Formative assessment

2 min
Exit ticket
  • Write a subtraction equation that matches: 'I had 6 cookies. I ate 2. How many left?'
  • Read the equation aloud.
scoring Correct equation + reading = mastery; one of two = practicing; neither = reteach

Closure

Moves
  • Math Detective close: 'Now we know BOTH + and − signs. Tomorrow we explore: when something is TAKEN AWAY in a story problem, how do we know?'

Homework

5 min
Tasks
  • Find a take-away story at home. Tell a grown-up: 'I had 7 grapes. I ate 3. I have 4 left.' Draw and write the equation.

Exercises in this lesson

math.gK.s.ex_18
Place 8 yellow counters on the rug. TAKE AWAY 3. How many are left?
take away counters · diff 2
math.gK.s.ex_19
Draw 7 cookies. CROSS OUT 4 of them. How many are left?
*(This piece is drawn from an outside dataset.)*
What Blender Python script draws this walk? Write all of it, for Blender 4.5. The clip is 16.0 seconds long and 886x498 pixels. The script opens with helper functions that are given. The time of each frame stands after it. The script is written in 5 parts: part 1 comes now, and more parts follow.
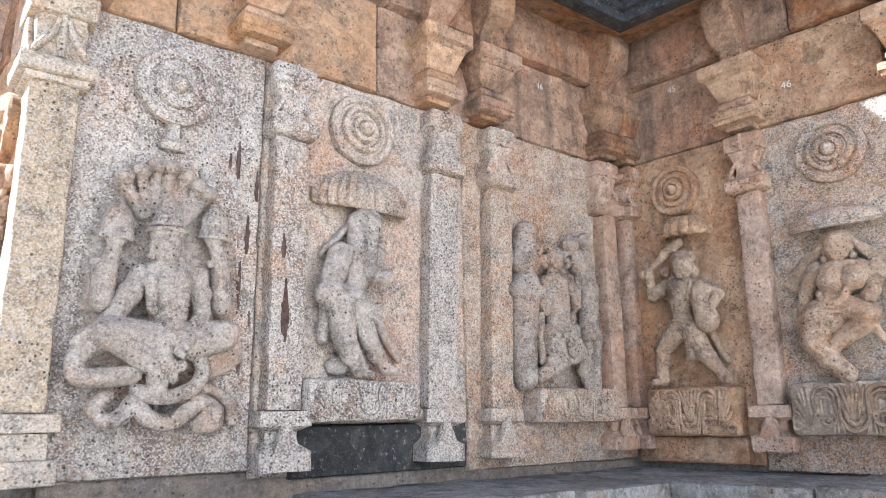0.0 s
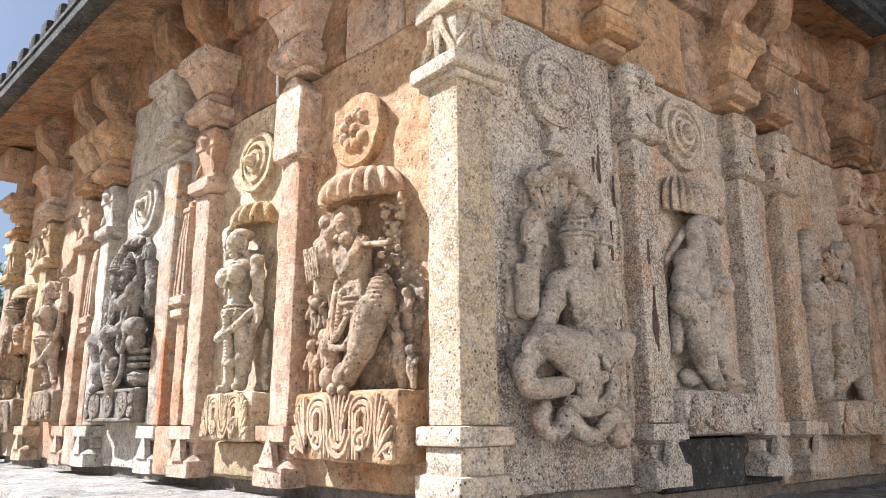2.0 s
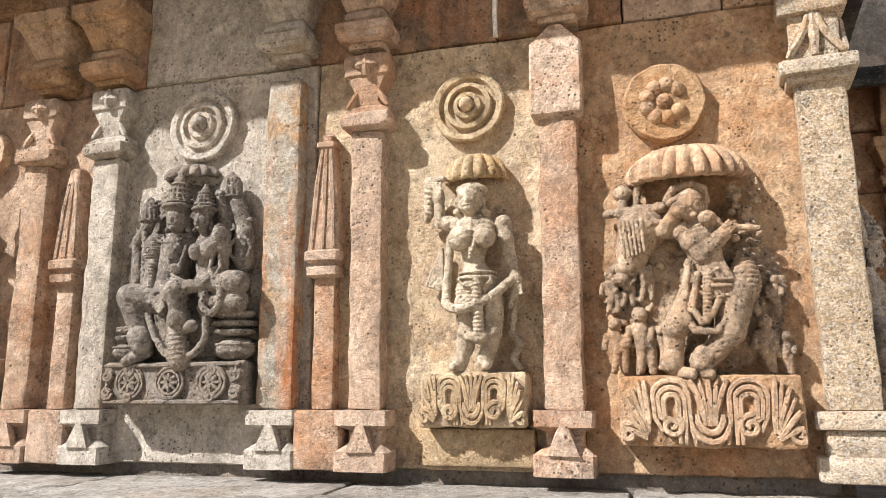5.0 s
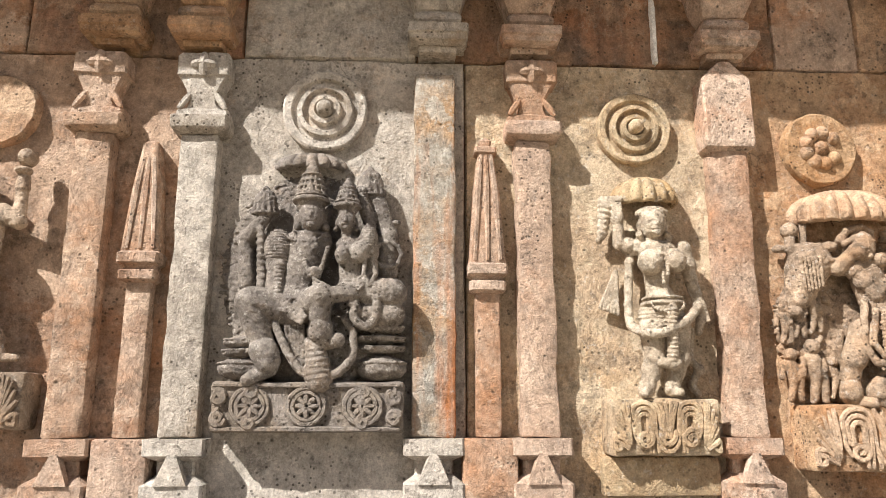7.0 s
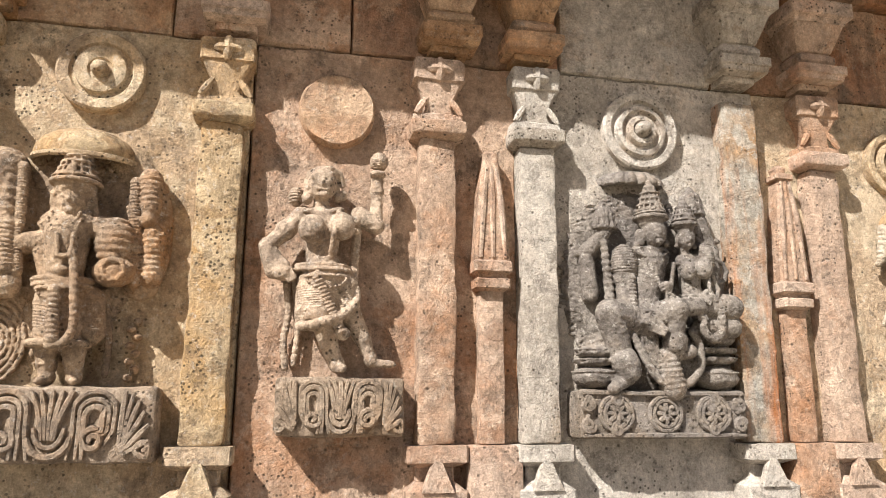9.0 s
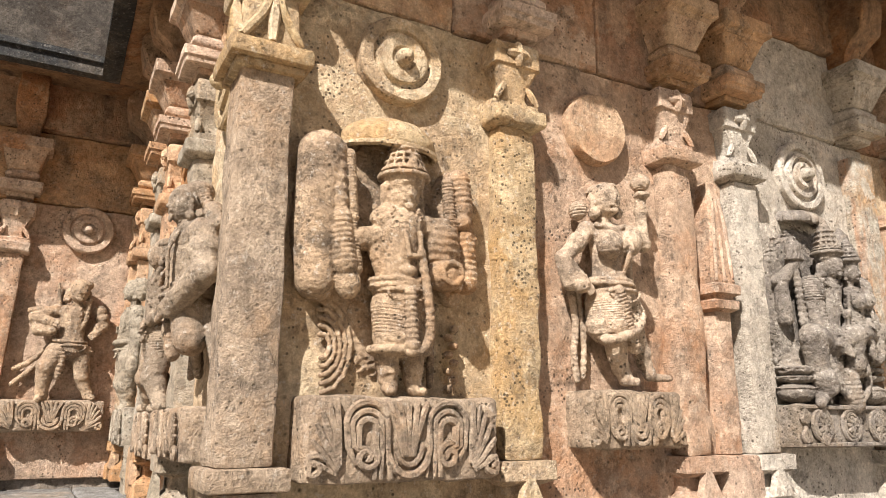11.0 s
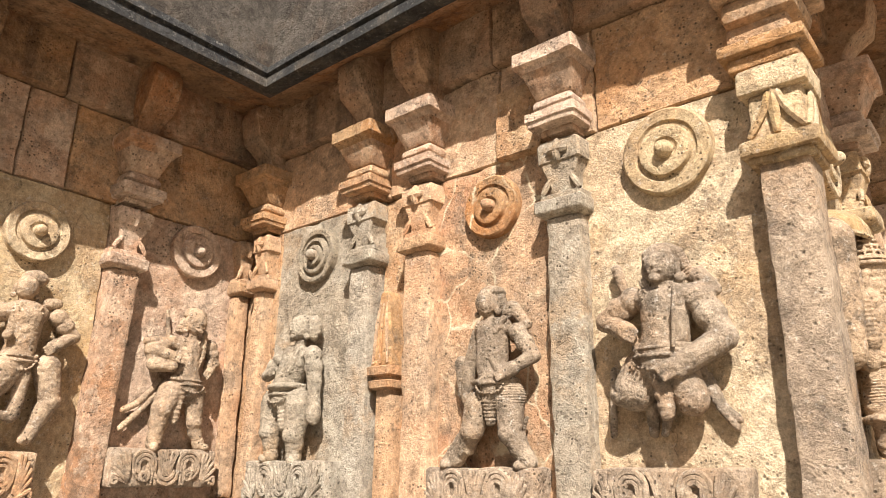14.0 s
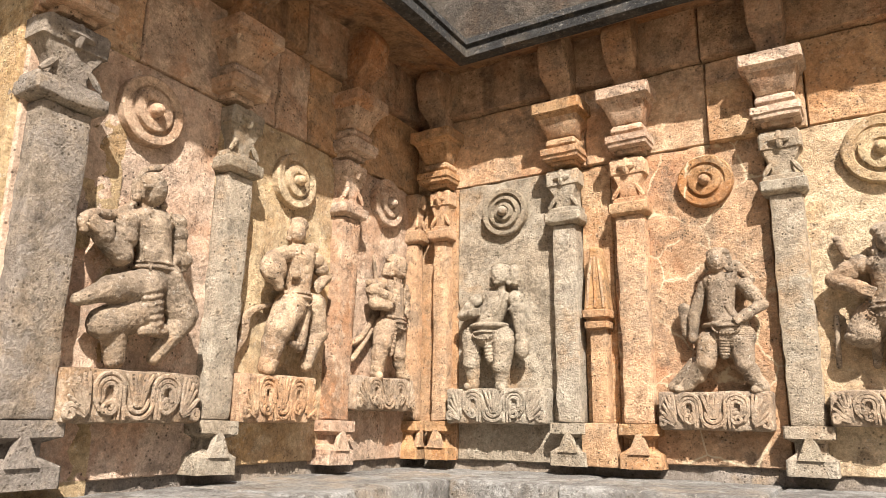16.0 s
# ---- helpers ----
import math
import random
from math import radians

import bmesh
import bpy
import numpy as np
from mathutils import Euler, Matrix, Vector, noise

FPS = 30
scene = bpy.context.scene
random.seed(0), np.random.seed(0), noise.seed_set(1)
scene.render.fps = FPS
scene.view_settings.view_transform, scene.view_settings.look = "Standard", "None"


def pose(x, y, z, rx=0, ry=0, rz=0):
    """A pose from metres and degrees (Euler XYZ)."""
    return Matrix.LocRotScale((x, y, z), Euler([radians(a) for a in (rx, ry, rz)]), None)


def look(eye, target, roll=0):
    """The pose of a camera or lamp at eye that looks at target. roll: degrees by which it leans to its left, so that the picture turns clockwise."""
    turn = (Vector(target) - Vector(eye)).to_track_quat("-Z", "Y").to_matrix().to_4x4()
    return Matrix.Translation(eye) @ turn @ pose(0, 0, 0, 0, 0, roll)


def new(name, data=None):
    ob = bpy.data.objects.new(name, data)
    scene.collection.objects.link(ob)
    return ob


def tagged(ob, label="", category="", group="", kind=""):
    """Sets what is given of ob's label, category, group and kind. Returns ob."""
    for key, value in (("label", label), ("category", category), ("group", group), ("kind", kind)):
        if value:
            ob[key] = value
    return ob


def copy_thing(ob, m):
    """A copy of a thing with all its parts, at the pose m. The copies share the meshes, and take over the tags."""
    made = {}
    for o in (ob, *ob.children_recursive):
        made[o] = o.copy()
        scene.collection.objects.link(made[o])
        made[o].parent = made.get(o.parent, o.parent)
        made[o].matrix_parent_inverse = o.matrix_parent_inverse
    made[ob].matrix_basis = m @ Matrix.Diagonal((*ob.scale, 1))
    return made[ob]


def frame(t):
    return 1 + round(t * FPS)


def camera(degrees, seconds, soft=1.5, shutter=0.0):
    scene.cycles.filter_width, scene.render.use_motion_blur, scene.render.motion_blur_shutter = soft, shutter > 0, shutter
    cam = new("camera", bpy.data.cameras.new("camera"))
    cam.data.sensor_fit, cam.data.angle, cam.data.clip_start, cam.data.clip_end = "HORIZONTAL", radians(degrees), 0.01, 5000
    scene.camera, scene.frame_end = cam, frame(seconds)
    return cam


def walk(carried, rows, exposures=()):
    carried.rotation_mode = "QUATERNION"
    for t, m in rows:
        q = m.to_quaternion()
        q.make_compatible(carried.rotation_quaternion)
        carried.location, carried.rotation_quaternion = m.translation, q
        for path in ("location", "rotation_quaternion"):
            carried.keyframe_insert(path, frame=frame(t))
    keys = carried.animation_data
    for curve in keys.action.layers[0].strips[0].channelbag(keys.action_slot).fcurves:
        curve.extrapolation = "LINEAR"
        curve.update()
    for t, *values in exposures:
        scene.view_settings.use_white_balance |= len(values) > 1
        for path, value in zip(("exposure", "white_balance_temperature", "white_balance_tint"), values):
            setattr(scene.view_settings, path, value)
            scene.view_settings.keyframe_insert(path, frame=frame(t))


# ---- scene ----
cam = camera(63.3, 16.0, soft=0.8)
PATH = [
    (0, (-0.128, -0.039, 1.582), (1.21, 1.379, 2.029), -0.8),
    (0.5, (-0.374, 0.178, 1.599), (0.865, 1.672, 2.085), -0.6),
    (1, (-0.661, 0.39, 1.588), (0.539, 1.914, 2.074), -0.5),
    (1.5, (-0.906, 0.659, 1.582), (0.359, 2.139, 2.039), -0.5),
    (2, (-1.103, 0.994, 1.614), (0.233, 2.408, 2.08), -0.4),
    (2.5, (-1.336, 1.347, 1.624), (0.068, 2.697, 2.077), -0.4),
    (3, (-1.585, 1.711, 1.638), (-0.082, 2.962, 2.058), -0.4),
    (3.5, (-1.743, 2.06, 1.666), (-0.143, 3.183, 2.092), -0.3),
    (3.7, (-1.825, 2.205, 1.67), (-0.181, 3.263, 2.092), -0.3),
    (5.8, (-2.237, 3.705, 1.686), (-0.301, 4.003, 2.091), -0.4),
    (6, (-2.228, 3.857, 1.681), (-0.287, 4.087, 2.106), -0.4),
    (6.5, (-2.199, 4.2, 1.688), (-0.254, 4.287, 2.144), -0.2),
    (7, (-2.224, 4.625, 1.696), (-0.272, 4.587, 2.133), -0.0),
    (7.5, (-2.245, 5.027, 1.676), (-0.295, 4.912, 2.108), -0.0),
    (8, (-2.264, 5.477, 1.71), (-0.316, 5.354, 2.149), 0.2),
    (8.5, (-2.264, 5.894, 1.729), (-0.32, 5.68, 2.149), 0.3),
    (9, (-2.191, 6.285, 1.736), (-0.265, 5.947, 2.159), 0.3),
    (9.5, (-2.122, 6.718, 1.746), (-0.224, 6.28, 2.2), 0.4),
    (9.7, (-2.078, 6.902, 1.751), (-0.196, 6.416, 2.22), 0.5),
    (11.8, (-1.321, 8.435, 1.698), (0.276, 7.338, 2.195), 0.2),
    (12, (-1.226, 8.558, 1.713), (0.339, 7.426, 2.233), 0.3),
    (12.5, (-0.996, 8.856, 1.72), (0.512, 7.662, 2.265), 0.4),
    (13, (-0.785, 9.164, 1.732), (0.637, 7.865, 2.272), 0.5),
    (13.5, (-0.523, 9.475, 1.731), (0.805, 8.096, 2.309), 0.5),
    (14, (-0.261, 9.862, 1.73), (1.009, 8.437, 2.329), 0.6),
    (14.5, (-0.027, 10.205, 1.705), (1.183, 8.721, 2.284), 0.5),
    (15, (0.228, 10.505, 1.687), (1.349, 8.938, 2.225), 0.6),
    (15.5, (0.446, 10.885, 1.654), (1.509, 9.266, 2.153), 0.7),
    (16, (0.724, 11.287, 1.623), (1.784, 9.653, 2.079), 0.6),
]
EXPOSURES = [(0.0, 2.33, 4950, 9), (0.5, 2.3, 5000, 9), (1.0, 1.97, 5150, 9), (1.5, 1.72, 5400, 10), (2.0, 1.53, 5600, 10), (2.5, 1.4, 5800, 10), (3.5, 1.14, 6050, 11), (6.0, 0.78, 6250, 11), (9.5, 0.82, 6300, 11), (12.0, 0.93, 6700, 12), (16.0, 1.08, 6800, 12)]
walk(cam, [(t, look(eye, target, roll)) for t, eye, target, roll in PATH], EXPOSURES)

# ---- world, sun, exposure ----
SUN = Vector((-1.0, 1.15, 1.48)).normalized()
world = bpy.data.worlds.new("sky")
scene.world = world
world.use_nodes = True
sky = world.node_tree.nodes.new("ShaderNodeTexSky")
sky.sky_type, sky.sun_disc = "NISHITA", False
sky.sun_elevation = math.asin(SUN.z)
sky.sun_rotation = math.atan2(SUN.x, SUN.y)
sky.air_density, sky.dust_density = 1.0, 4.0
world.node_tree.links.new(sky.outputs[0], world.node_tree.nodes["Background"].inputs[0])
world.node_tree.nodes["Background"].inputs[1].default_value = 0.040
lamp = bpy.data.lights.new("sun", "SUN")
lamp.energy, lamp.angle, lamp.color = 5.0, radians(0.6), (1.0, 0.94, 0.85)
sun = new("sun", lamp)
sun.matrix_world = look(SUN * 30, (0, 0, 0))


# ---- materials ----
def node(nt, kind, **values):
    n = nt.nodes.new(kind)
    for k, v in values.items():
        n.inputs[k].default_value = v
    return n


def ramp(nt, source, stops):
    r = nt.nodes.new("ShaderNodeValToRGB")
    e = r.color_ramp.elements
    while len(e) < len(stops):
        e.new(0.5)
    for i, (p, c) in enumerate(stops):
        e[i].position, e[i].color = p, (c, c, c, 1) if isinstance(c, (int, float)) else (*c, 1)
    nt.links.new(source, r.inputs[0])
    return r.outputs[0]


def mixed(nt, fac, a, b, mode="MIX"):
    m = nt.nodes.new("ShaderNodeMix")
    m.data_type, m.blend_type, m.clamp_result = "RGBA", mode, False
    for slot, v in ((0, fac), (6, a), (7, b)):
        if isinstance(v, bpy.types.NodeSocket):
            nt.links.new(v, m.inputs[slot])
        else:
            m.inputs[slot].default_value = v if slot == 0 else (*v, 1)
    return m.outputs[2]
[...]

Write the equation.
draw subtract · diff 2
math.gK.s.ex_20
Fill in: 9 - 4 = ___
write subtract equation · diff 2

Differentiation

Scaffolds
  • Pre-printed equation strips (___ − ___ = ___)
  • Cross-out style — child crosses out the taken-away counters with a dry-erase marker
  • Sandpaper − sign for tactile practice
Extensions
  • Missing-addend subtraction: 5 + ___ = 8 reframed as 8 − ___ = 5
  • Subtract three values: 10 − 2 − 3 = 5
English Learners
  • Bilingual sign card (− = menos / minus)
  • Picture-rich take-away cards
  • Audio anchor read-aloud
Ieps 504s
  • Concrete-only response
  • Reduce range (within 5 first)
  • Color-coded take-away (the removed counters turn a different color)

Teacher notes

First subtraction lesson. Grace Lin's mooncake read-aloud is the cultural-context entry — a Chinese-American children's book using the decreasing-whole as the literary device. Critical: do NOT introduce missing-addend subtraction today (8 − ? = 3); start with take-away only, the most concrete subtraction interpretation. Missing-addend appears in lesson 8 (Separate Result Unknown) and again in lesson 11 (Part-Part-Whole Part Unknown). The − sign confuses some children because it looks like just a 'line' — show them the sandpaper sign and have them trace it. Common Day-7 error: adding instead of subtracting (sign confusion); address by always reading the sign aloud before solving.